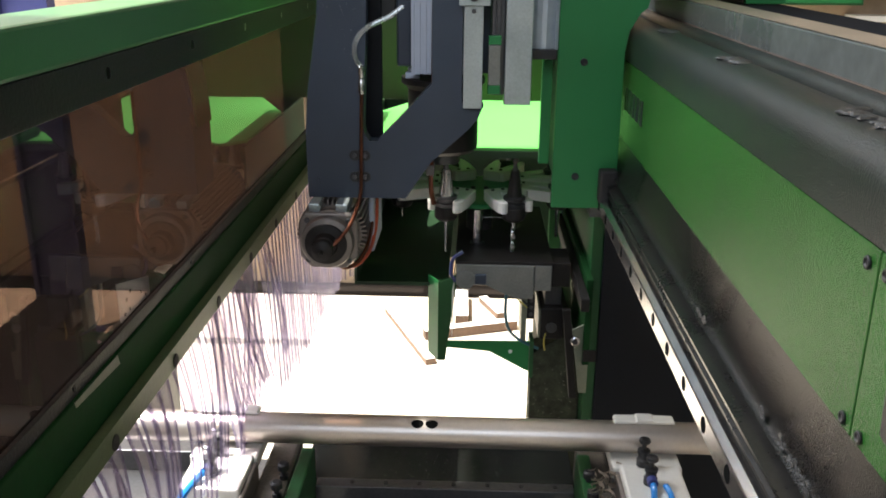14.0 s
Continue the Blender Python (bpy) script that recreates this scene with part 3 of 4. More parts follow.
part("coolant_pipe", hose([(-0.078, 1.432, 1.62), (-0.079, 1.431, 1.55), (-0.080, 1.430, 1.45), (-0.083, 1.430, 1.36), (-0.0835, 1.432, 1.30), (-0.083, 1.436, 1.27), (-0.079, 1.445, 1.246)], 0.0042, 10), COPPER, spi, "bent copper coolant pipe")
part("pipe_bracket", boxes((-0.092, -0.078, 1.425, 1.45, 1.300, 1.318), bevel=0.001), STEEL_DARK, spi)

# ---------- bracket slide with the horizontal spindle ----------
brk = thing("drilling_unit", (-0.19, 1.41, 1.34), "dark navy bracket carrying a horizontal finned spindle", "drilling head")
outline = [(-0.286, 1.491), (-0.287, 1.592), (-0.282, 1.66), (-0.262, 1.787), (-0.252, 1.95), (-0.25, 2.25), (-0.178, 2.25), (-0.180, 1.95), (-0.186, 1.75), (-0.192, 1.61), (-0.19, 1.598), (-0.183, 1.587), (-0.17, 1.587),
           (-0.124, 1.635), (-0.081, 1.682), (-0.081, 2.25), (-0.034, 2.25), (-0.033, 1.653), (0.002, 1.648), (-0.006, 1.628), (-0.019, 1.611), (-0.082, 1.553), (-0.124, 1.491)]
bm = prism(bmesh.new(), outline, "y", 1.40, 1.43)
prism(bm, [(-0.2855, 1.4915), (-0.2865, 1.592), (-0.2815, 1.66), (-0.2615, 1.787), (-0.2515, 1.95), (-0.2495, 2.25), (-0.2395, 2.25), (-0.2415, 1.95), (-0.25, 1.787), (-0.27, 1.66), (-0.275, 1.592), (-0.275, 1.4915)], "y", 1.4305, 1.50)
plate = part("bracket", bm, NAVY, brk, "navy grey cast bracket with a diagonal arm")
part("edge_strip", prism(bmesh.new(), [(-0.2865, 1.60), (-0.2825, 1.66), (-0.2625, 1.787), (-0.2525, 1.95), (-0.2505, 2.25), (-0.254, 2.25), (-0.256, 1.95), (-0.266, 1.787), (-0.286, 1.66), (-0.290, 1.60)], "y", 1.42, 1.50), GREEN_DARK, brk, "thin green edge strip")
bolts(brk, [(-0.208, 1.40, 1.563), (-0.208, 1.40, 1.527), (-0.19, 1.40, 1.563), (-0.19, 1.40, 1.527)], 0.0045, "y", STEEL_DARK, "bolt", 0.004)
for z in (1.563, 1.527):
    part("bolt_recess", prism(bmesh.new(), [(-0.199 + 0.009 * math.copysign(1, math.cos(a)) + 0.0085 * math.cos(a), z + 0.0085 * math.sin(a)) for a in [2 * math.pi * (k + 0.5) / 20 for k in range(20)]], "y", 1.3992, 1.3998), BLACK, brk)
bolts(brk, [(-0.27, 1.40, 1.52), (-0.272, 1.40, 1.60), (-0.255, 1.40, 1.80), (-0.262, 1.40, 1.70)], 0.004, "y", NAVY, "plug", 0.001)
part("slide_bar", boxes((-0.031, -0.001, 1.386, 1.4, 1.645, 1.803), bevel=0.001), ALU, brk, "bare aluminium bar")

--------

### Given exercise
Pictures excluded, repeat exactly the lines from the top of the material through the line with "bevel=0.001), STEEL_DARK, spi)", including both of those lines.

### The response
14.0 s
Continue the Blender Python (bpy) script that recreates this scene with part 3 of 4. More parts follow.
part("coolant_pipe", hose([(-0.078, 1.432, 1.62), (-0.079, 1.431, 1.55), (-0.080, 1.430, 1.45), (-0.083, 1.430, 1.36), (-0.0835, 1.432, 1.30), (-0.083, 1.436, 1.27), (-0.079, 1.445, 1.246)], 0.0042, 10), COPPER, spi, "bent copper coolant pipe")
part("pipe_bracket", boxes((-0.092, -0.078, 1.425, 1.45, 1.300, 1.318), bevel=0.001), STEEL_DARK, spi)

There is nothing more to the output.